### THE TASK
Everything in the listing except the pictures should be written out exactly.

### DATA SEGMENT

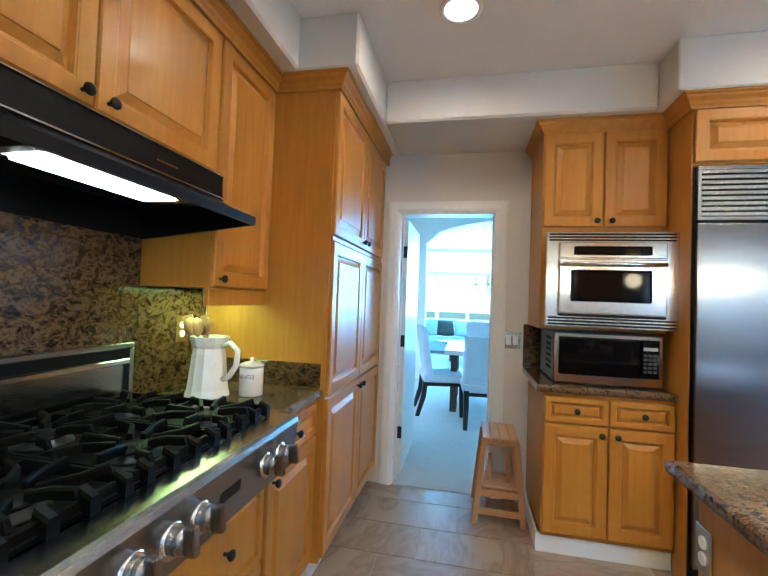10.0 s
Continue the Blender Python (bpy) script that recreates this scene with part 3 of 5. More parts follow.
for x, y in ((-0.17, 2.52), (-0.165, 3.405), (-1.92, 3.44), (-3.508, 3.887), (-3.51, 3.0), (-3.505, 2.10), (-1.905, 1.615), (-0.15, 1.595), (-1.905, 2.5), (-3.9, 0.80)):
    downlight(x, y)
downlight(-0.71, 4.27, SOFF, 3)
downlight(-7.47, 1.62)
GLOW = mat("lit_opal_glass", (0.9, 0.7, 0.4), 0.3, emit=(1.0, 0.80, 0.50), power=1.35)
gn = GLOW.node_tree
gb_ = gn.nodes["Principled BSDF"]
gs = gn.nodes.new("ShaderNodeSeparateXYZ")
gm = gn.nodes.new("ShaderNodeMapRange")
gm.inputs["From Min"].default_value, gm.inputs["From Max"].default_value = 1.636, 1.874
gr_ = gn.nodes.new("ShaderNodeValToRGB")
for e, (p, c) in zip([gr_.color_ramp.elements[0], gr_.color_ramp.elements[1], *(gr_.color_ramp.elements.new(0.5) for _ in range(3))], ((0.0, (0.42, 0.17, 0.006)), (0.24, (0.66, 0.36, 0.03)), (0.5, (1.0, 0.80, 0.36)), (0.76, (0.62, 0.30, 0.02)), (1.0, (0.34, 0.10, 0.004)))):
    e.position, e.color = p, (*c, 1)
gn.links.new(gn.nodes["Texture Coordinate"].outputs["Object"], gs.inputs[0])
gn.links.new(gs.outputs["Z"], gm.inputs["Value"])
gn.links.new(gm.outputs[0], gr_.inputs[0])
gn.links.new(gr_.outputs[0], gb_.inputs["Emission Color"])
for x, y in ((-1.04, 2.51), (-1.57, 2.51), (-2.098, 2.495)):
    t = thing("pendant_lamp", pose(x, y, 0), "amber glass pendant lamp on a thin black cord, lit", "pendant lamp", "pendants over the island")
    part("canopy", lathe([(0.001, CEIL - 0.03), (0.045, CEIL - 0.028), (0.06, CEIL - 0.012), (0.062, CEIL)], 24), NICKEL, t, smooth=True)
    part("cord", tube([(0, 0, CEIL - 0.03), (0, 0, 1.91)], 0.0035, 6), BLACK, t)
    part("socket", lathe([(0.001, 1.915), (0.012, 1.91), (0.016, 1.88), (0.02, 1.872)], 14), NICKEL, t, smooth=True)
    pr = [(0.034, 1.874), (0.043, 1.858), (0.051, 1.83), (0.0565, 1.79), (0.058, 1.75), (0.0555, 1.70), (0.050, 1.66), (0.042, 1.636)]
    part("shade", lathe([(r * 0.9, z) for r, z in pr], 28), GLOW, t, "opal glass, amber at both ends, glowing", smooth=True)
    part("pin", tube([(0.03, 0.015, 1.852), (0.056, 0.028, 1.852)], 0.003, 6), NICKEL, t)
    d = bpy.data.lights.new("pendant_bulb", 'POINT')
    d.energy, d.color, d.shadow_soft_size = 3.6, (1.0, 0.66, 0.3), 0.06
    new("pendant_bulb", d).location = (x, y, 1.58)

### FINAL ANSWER
10.0 s
Continue the Blender Python (bpy) script that recreates this scene with part 3 of 5. More parts follow.
for x, y in ((-0.17, 2.52), (-0.165, 3.405), (-1.92, 3.44), (-3.508, 3.887), (-3.51, 3.0), (-3.505, 2.10), (-1.905, 1.615), (-0.15, 1.595), (-1.905, 2.5), (-3.9, 0.80)):
    downlight(x, y)
downlight(-0.71, 4.27, SOFF, 3)
downlight(-7.47, 1.62)
GLOW = mat("lit_opal_glass", (0.9, 0.7, 0.4), 0.3, emit=(1.0, 0.80, 0.50), power=1.35)
gn = GLOW.node_tree
gb_ = gn.nodes["Principled BSDF"]
gs = gn.nodes.new("ShaderNodeSeparateXYZ")
gm = gn.nodes.new("ShaderNodeMapRange")
gm.inputs["From Min"].default_value, gm.inputs["From Max"].default_value = 1.636, 1.874
gr_ = gn.nodes.new("ShaderNodeValToRGB")
for e, (p, c) in zip([gr_.color_ramp.elements[0], gr_.color_ramp.elements[1], *(gr_.color_ramp.elements.new(0.5) for _ in range(3))], ((0.0, (0.42, 0.17, 0.006)), (0.24, (0.66, 0.36, 0.03)), (0.5, (1.0, 0.80, 0.36)), (0.76, (0.62, 0.30, 0.02)), (1.0, (0.34, 0.10, 0.004)))):
    e.position, e.color = p, (*c, 1)
gn.links.new(gn.nodes["Texture Coordinate"].outputs["Object"], gs.inputs[0])
gn.links.new(gs.outputs["Z"], gm.inputs["Value"])
gn.links.new(gm.outputs[0], gr_.inputs[0])
gn.links.new(gr_.outputs[0], gb_.inputs["Emission Color"])
for x, y in ((-1.04, 2.51), (-1.57, 2.51), (-2.098, 2.495)):
    t = thing("pendant_lamp", pose(x, y, 0), "amber glass pendant lamp on a thin black cord, lit", "pendant lamp", "pendants over the island")
    part("canopy", lathe([(0.001, CEIL - 0.03), (0.045, CEIL - 0.028), (0.06, CEIL - 0.012), (0.062, CEIL)], 24), NICKEL, t, smooth=True)
    part("cord", tube([(0, 0, CEIL - 0.03), (0, 0, 1.91)], 0.0035, 6), BLACK, t)
    part("socket", lathe([(0.001, 1.915), (0.012, 1.91), (0.016, 1.88), (0.02, 1.872)], 14), NICKEL, t, smooth=True)
    pr = [(0.034, 1.874), (0.043, 1.858), (0.051, 1.83), (0.0565, 1.79), (0.058, 1.75), (0.0555, 1.70), (0.050, 1.66), (0.042, 1.636)]
    part("shade", lathe([(r * 0.9, z) for r, z in pr], 28), GLOW, t, "opal glass, amber at both ends, glowing", smooth=True)
    part("pin", tube([(0.03, 0.015, 1.852), (0.056, 0.028, 1.852)], 0.003, 6), NICKEL, t)
    d = bpy.data.lights.new("pendant_bulb", 'POINT')
    d.energy, d.color, d.shadow_soft_size = 3.6, (1.0, 0.66, 0.3), 0.06
    new("pendant_bulb", d).location = (x, y, 1.58)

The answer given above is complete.